February 23, 2019

Fedora 9 Falls A Little Short - page 5

Vital Stats

  • June 16, 2008
  • By Dan Lynch

I was able to play my multimedia pretty easily with Fedora but it prompts you to buy codecs from Fluendo which can be a little annoying (see Figure 5). If you're in the US then it's illegal to use these codecs without buying them but this law is largely useless outside the US. I installed the free Gstreamer plugins from Yumex and was able to watch DivX videos and listen to mp3's without any trouble (see Figure 6). I discovered there was no sound though and even after searching for all long time on the net I couldn't see anything that would help. Fedora comes with Pulse Audio enabled by default and I assume it was a problem with that. I checked the Alsamixer in a terminal to ensure wasn't just an errant volume setting but nothing helped.

On top of this I found random applications would just crash and the whole system seemed very unstable. I suppose it's true what they say about the cutting edge also being the bleeding edge. My system fan seemed to be working overtime and the whole laptop got ridiculously hot while just performing normal tasks. So I was left with no 3D video, no sound and an unstable and overheating system. My mission was to make Fedora work as my desktop OS on this hardware and I'm sad to say I failed. This laptop was purchased with Ubuntu as I said and it runs perfectly, no doubt the Dell and Ubuntu guys got together to make sure this hardware worked but the performance of Fedora 9 was disappointing.

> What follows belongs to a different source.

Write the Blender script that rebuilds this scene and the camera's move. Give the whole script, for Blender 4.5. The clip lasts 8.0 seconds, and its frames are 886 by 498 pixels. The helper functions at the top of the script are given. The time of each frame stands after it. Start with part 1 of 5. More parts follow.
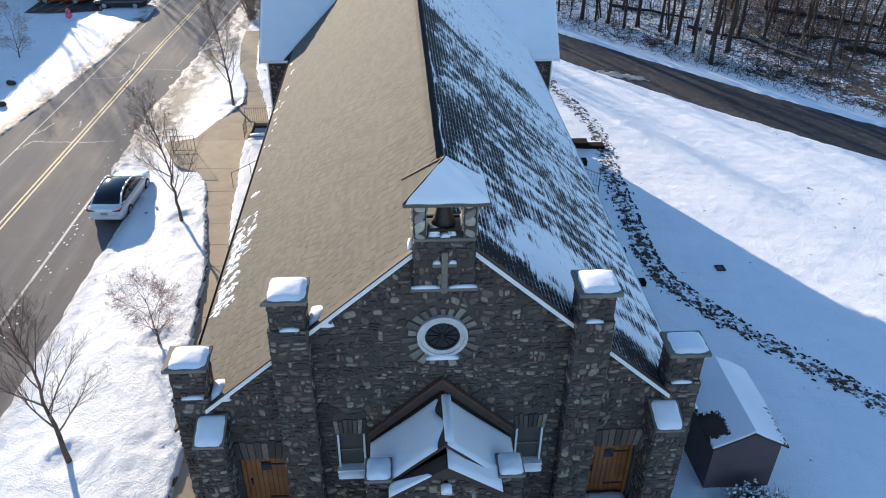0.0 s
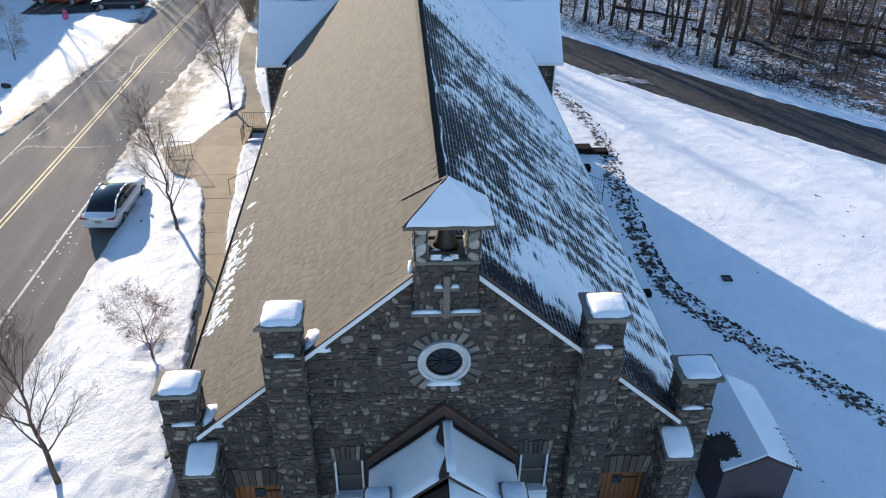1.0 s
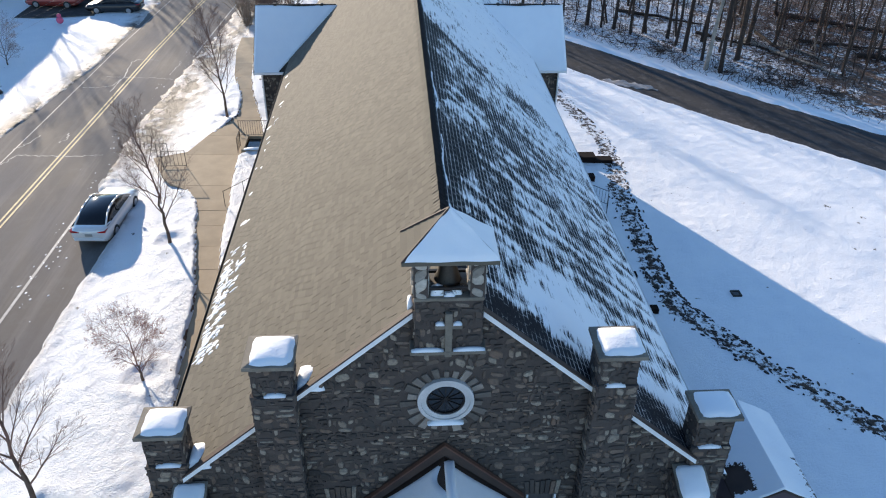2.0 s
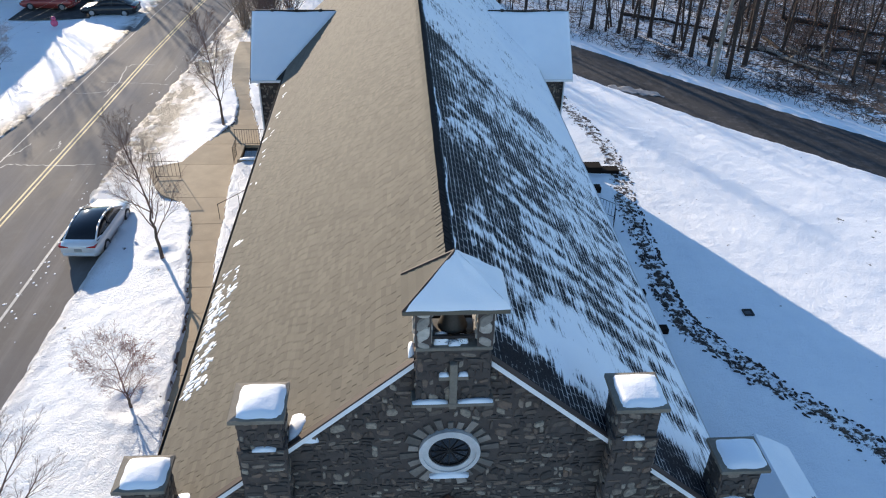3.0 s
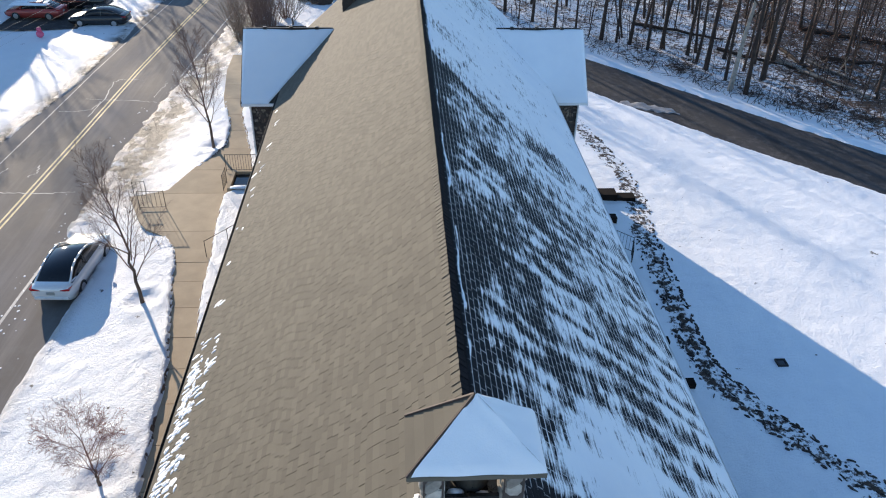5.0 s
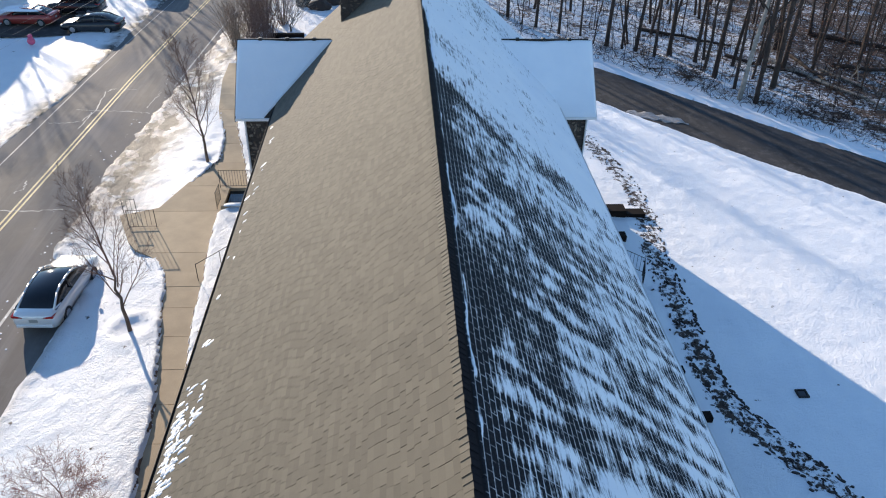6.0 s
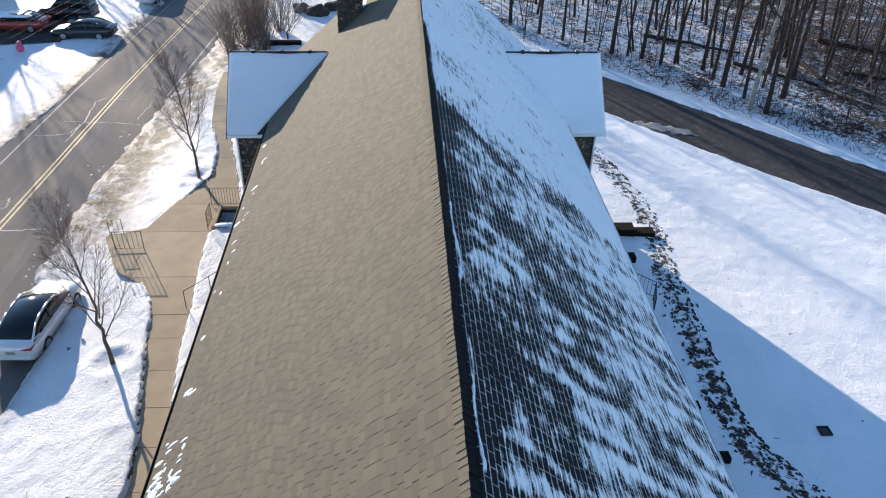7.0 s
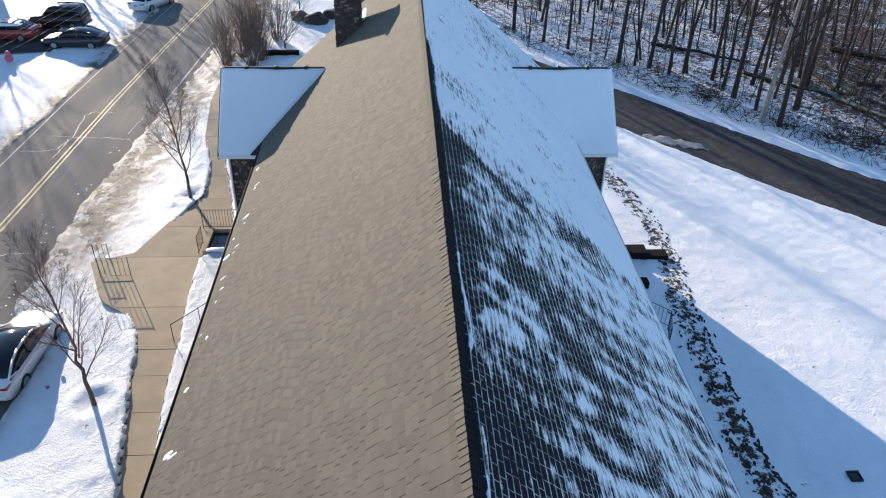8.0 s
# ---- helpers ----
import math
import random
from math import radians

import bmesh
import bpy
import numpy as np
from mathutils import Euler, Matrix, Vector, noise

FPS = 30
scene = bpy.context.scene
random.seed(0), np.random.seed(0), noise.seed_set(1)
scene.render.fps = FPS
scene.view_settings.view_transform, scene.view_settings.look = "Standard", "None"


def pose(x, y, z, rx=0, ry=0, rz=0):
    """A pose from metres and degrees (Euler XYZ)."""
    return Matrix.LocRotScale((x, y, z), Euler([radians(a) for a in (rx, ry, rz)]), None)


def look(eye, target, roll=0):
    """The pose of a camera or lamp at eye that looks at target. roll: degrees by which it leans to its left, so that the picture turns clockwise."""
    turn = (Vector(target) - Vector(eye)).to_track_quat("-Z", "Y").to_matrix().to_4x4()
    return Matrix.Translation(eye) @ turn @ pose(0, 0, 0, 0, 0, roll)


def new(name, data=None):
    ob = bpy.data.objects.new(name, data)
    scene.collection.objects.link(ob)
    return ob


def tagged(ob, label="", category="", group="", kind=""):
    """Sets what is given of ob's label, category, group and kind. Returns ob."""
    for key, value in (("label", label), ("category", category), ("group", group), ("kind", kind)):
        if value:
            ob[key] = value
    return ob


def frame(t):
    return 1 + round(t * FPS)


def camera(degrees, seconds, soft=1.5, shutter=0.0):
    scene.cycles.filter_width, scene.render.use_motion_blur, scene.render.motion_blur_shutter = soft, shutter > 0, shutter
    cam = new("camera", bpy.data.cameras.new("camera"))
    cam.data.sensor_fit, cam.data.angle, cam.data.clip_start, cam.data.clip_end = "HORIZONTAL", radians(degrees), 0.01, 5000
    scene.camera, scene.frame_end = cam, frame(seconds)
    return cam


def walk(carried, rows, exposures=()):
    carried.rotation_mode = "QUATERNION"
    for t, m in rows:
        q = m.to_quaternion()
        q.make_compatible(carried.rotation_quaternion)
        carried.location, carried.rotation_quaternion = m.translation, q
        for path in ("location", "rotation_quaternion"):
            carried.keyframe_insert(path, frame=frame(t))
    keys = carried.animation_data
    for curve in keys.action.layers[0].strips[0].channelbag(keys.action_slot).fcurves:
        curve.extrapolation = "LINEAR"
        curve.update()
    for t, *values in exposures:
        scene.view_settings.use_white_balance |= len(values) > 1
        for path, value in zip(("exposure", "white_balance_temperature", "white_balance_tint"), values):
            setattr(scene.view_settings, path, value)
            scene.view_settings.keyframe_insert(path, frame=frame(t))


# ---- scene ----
cam = camera(60.2, 8.0, soft=1.1)
PATH = [
    (0, (-1.006, -14.12, 21.432), (-0.889, -12.447, 20.341), 0.9),
    (0.5, (-0.999, -13.697, 21.433), (-0.882, -12.025, 20.342), 0.9),
    (1, (-0.986, -13.188, 21.432), (-0.87, -11.517, 20.339), 1.0),
    (1.5, (-0.971, -12.587, 21.416), (-0.855, -10.916, 20.323), 1.0),
    (1.7, (-0.955, -12.331, 21.416), (-0.839, -10.66, 20.323), 1.0),
    (3, (-0.932, -10.452, 21.403), (-0.817, -8.783, 20.308), 1.2),
    (3.5, (-0.948, -9.643, 21.4), (-0.833, -7.974, 20.303), 1.2),
    (4, (-0.94, -8.795, 21.396), (-0.826, -7.127, 20.299), 1.2),
    (4.5, (-0.933, -7.902, 21.383), (-0.82, -6.233, 20.286), 1.3),
    (6, (-0.956, -5.131, 21.336), (-0.844, -3.462, 20.239), 1.3),
    (6.5, (-0.953, -4.135, 21.32), (-0.84, -2.466, 20.224), 1.4),
    (7, (-0.911, -3.125, 21.299), (-0.799, -1.457, 20.202), 1.4),
    (7.5, (-0.917, -2.065, 21.265), (-0.806, -0.395, 20.169), 1.4),
    (8, (-0.926, -0.993, 21.213), (-0.815, 0.678, 20.119), 1.4),
]
walk(cam, [(t, look(eye, target, roll)) for t, eye, target, roll in PATH], [(0, 0.31, 6340, 11), (3.5, 0.26, 6340, 11), (8, 0.28, 6340, 11)])

# ---- light ----
SUN_AZ, SUN_EL = math.atan2(-0.466, 0.885), 0.238          # towards the sun, measured from +y
sun_dir = Vector((math.sin(SUN_AZ) * math.cos(SUN_EL), math.cos(SUN_AZ) * math.cos(SUN_EL), math.sin(SUN_EL)))
world = bpy.data.worlds.new("winter_sky")
scene.world = world
world.use_nodes = True
wn = world.node_tree
sky = wn.nodes.new("ShaderNodeTexSky")
sky.sky_type, sky.sun_disc = "NISHITA", False
sky.sun_elevation, sky.sun_rotation = SUN_EL, SUN_AZ
sky.altitude, sky.air_density, sky.dust_density, sky.ozone_density = 150, 1.0, 0.05, 3.2
wn.nodes["Background"].inputs[1].default_value = 0.225
wn.links.new(sky.outputs[0], wn.nodes["Background"].inputs[0])
lamp = bpy.data.lights.new("sun", "SUN")
lamp.energy, lamp.angle, lamp.color = 7.0, radians(0.53), (1.0, 0.85, 0.665)
new("sun", lamp).matrix_world = look(sun_dir * 200, (0, 0, 0))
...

The whole release feels a lot more like a beta than anything else. It's always been experimental, but this release seems to have pushed the experimentation to the limit of usability. It just doesn't seem production ready at all and I'm not sure who exactly this distro is aimed at. When Fedora was first spun out of the Red Hat distribution as a way of separating free and paid for versions there wasn't a massive difference but now the gap seems to be widening by the day.

I found Fedora 8 was much more stable and usable for me and I hope this is just a blip because it feels increasingly like it's just a beta for future Red Hat Enterprise releases. If you want a stable and solid free Red Hat system, I would go for CentOS instead. It's a community project to repackage and freely distribute the source code of Red Hat Enterprise Linux and they do an amazing job. I use CentOS 4.6 on my live web server and I find it very stable and full featured, much as I imagine RHEL is.

I certainly wouldn't trust Fedora in a production environment and it makes me really sad to say that; it used to be a great distribution and I hope they can recapture that in future. I removed the software after a few days because I was so worried about the overheating problem damaging my hardware. I reinstalled Ubuntu and it now runs at a normal temperature again I'm pleased to report.

I think if you're a Fedora fan or you're a developer wanting the very latest packages possible to test with then this release may be of interest to you. Other than that I can't see a huge market for it. I'm sure the Fedora community won't like me saying that but I'm afraid that's my conclusion. I would choose CentOS over this any time or even Fedora 8 at a push. Download it for yourself by all means, and see if you agree.